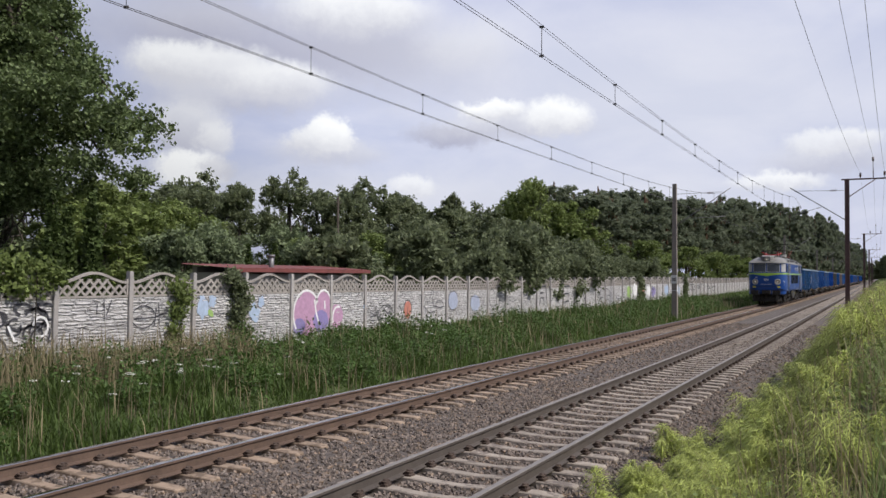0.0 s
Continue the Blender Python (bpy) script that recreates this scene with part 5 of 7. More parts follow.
def loco_bogie(loco, y):
    b = part("bogie", Shape().box(-0.9, 0.9, -2.6, 2.6, 0.72, 0.86).box(-0.4, 0.4, -0.9, 0.9, 0.5, 1.1), UNDER, loco)
    b.location.y = y
    for x in (-1, 1):
        a, c = sorted((x * 1.02, x * 1.14))
        ring = [(-2.7, 0.74), (-2.7, 0.95), (-2.2, 1.0), (2.2, 1.0), (2.7, 0.95), (2.7, 0.74), (2.3, 0.74), (2.05, 0.6), (-2.05, 0.6), (-2.3, 0.74)]
        part("side_frame", Shape().prism(ring, a, c, axis="x"), UNDER, b)
        for e in (-1.75, 0.0, 1.75):
            s = Shape()
            a, c = sorted((x * 1.1, x * 1.3))
            s.box(a, c, e - 0.19, e + 0.19, 0.42, 0.82, cut=0.05)
            a, c = sorted((x * 1.3, x * 1.37))
            s.disc((e, 0.625), 0.15, a, c, axis="x", n=16)
            a, c = sorted((x * 1.12, x * 1.3))
            s.prism([(e - 0.62, 0.36), (e - 0.55, 0.3), (e - 0.12, 0.19), (e + 0.12, 0.19), (e + 0.55, 0.3), (e + 0.62, 0.36), (e + 0.2, 0.42), (e - 0.2, 0.42)], a, c, axis="x")
            part("axle_box", s, LOCO_GEAR, b)
            for q in (-0.42, 0.42):
                part("spring", spring_shape(x * 1.21, e + q, 0.34, 0.74, 0.095, 5, 0.026), LOCO_GEAR, b)
            s = Shape()
            s.disc((x * 1.2, 0.98), 0.075, e + 0.1, e + 0.6, axis="y", n=12)
            s.disc((x * 1.2, 0.98), 0.045, e - 0.12, e + 0.1, axis="y", n=10)
            s.tube([(x * 1.2, e - 0.08, 0.98), (x * 1.24, e - 0.2, 0.6), (x * 1.24, e - 0.28, 0.42)], 0.04)
            s.prism([(e + 0.5, 0.95), (e + 0.72, 1.0), (e + 0.68, 0.7), (e + 0.78, 0.5), (e + 0.68, 0.42), (e + 0.58, 0.62)], min(x * 1.1, x * 1.22), max(x * 1.1, x * 1.22), axis="x")
            part("brake_cylinder", s, LOCO_GEAR, b)
            a, c = sorted((x * 0.98, x * 1.05))
            part("brake_block", Shape().box(a, c, e - 0.74, e - 0.66, 0.4, 0.8), LOCO_GEAR, b)
    for e in (-1.75, 0.0, 1.75):
        w = part("wheelset", wheelset_shape(0.625), [WHEEL, TREAD], b)
        w.location = (0, e, 0.625)
    return b


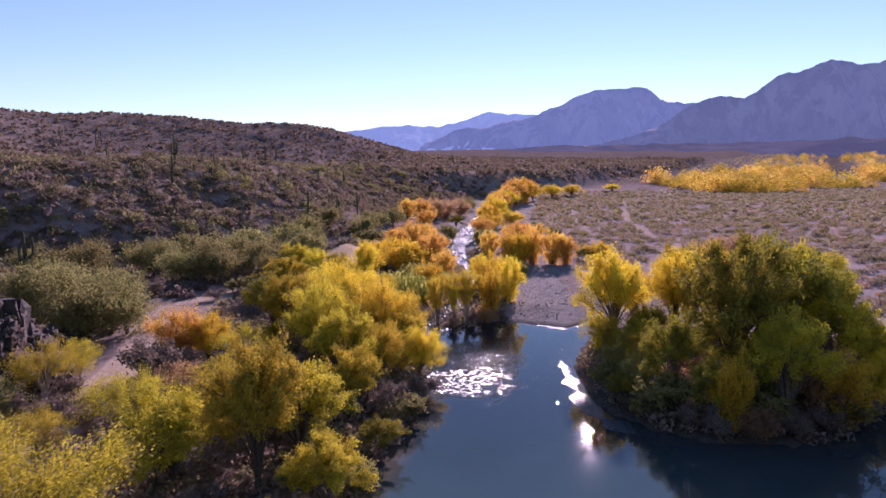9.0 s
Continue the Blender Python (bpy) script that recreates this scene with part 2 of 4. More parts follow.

□ □ □ □ □ □ □

> _Task description_: The pictures in the entries should be left out; output everything else exactly.

> _In response_:
0.0 s
Continue the Blender Python (bpy) script that recreates this scene with part 5 of 7. More parts follow.
def loco_bogie(loco, y):
    b = part("bogie", Shape().box(-0.9, 0.9, -2.6, 2.6, 0.72, 0.86).box(-0.4, 0.4, -0.9, 0.9, 0.5, 1.1), UNDER, loco)
    b.location.y = y
    for x in (-1, 1):
        a, c = sorted((x * 1.02, x * 1.14))
        ring = [(-2.7, 0.74), (-2.7, 0.95), (-2.2, 1.0), (2.2, 1.0), (2.7, 0.95), (2.7, 0.74), (2.3, 0.74), (2.05, 0.6), (-2.05, 0.6), (-2.3, 0.74)]
        part("side_frame", Shape().prism(ring, a, c, axis="x"), UNDER, b)
        for e in (-1.75, 0.0, 1.75):
            s = Shape()
            a, c = sorted((x * 1.1, x * 1.3))
            s.box(a, c, e - 0.19, e + 0.19, 0.42, 0.82, cut=0.05)
            a, c = sorted((x * 1.3, x * 1.37))
            s.disc((e, 0.625), 0.15, a, c, axis="x", n=16)
            a, c = sorted((x * 1.12, x * 1.3))
            s.prism([(e - 0.62, 0.36), (e - 0.55, 0.3), (e - 0.12, 0.19), (e + 0.12, 0.19), (e + 0.55, 0.3), (e + 0.62, 0.36), (e + 0.2, 0.42), (e - 0.2, 0.42)], a, c, axis="x")
            part("axle_box", s, LOCO_GEAR, b)
            for q in (-0.42, 0.42):
                part("spring", spring_shape(x * 1.21, e + q, 0.34, 0.74, 0.095, 5, 0.026), LOCO_GEAR, b)
            s = Shape()
            s.disc((x * 1.2, 0.98), 0.075, e + 0.1, e + 0.6, axis="y", n=12)
            s.disc((x * 1.2, 0.98), 0.045, e - 0.12, e + 0.1, axis="y", n=10)
            s.tube([(x * 1.2, e - 0.08, 0.98), (x * 1.24, e - 0.2, 0.6), (x * 1.24, e - 0.28, 0.42)], 0.04)
            s.prism([(e + 0.5, 0.95), (e + 0.72, 1.0), (e + 0.68, 0.7), (e + 0.78, 0.5), (e + 0.68, 0.42), (e + 0.58, 0.62)], min(x * 1.1, x * 1.22), max(x * 1.1, x * 1.22), axis="x")
            part("brake_cylinder", s, LOCO_GEAR, b)
            a, c = sorted((x * 0.98, x * 1.05))
            part("brake_block", Shape().box(a, c, e - 0.74, e - 0.66, 0.4, 0.8), LOCO_GEAR, b)
    for e in (-1.75, 0.0, 1.75):
        w = part("wheelset", wheelset_shape(0.625), [WHEEL, TREAD], b)
        w.location = (0, e, 0.625)
    return b


9.0 s
Continue the Blender Python (bpy) script that recreates this scene with part 2 of 4. More parts follow.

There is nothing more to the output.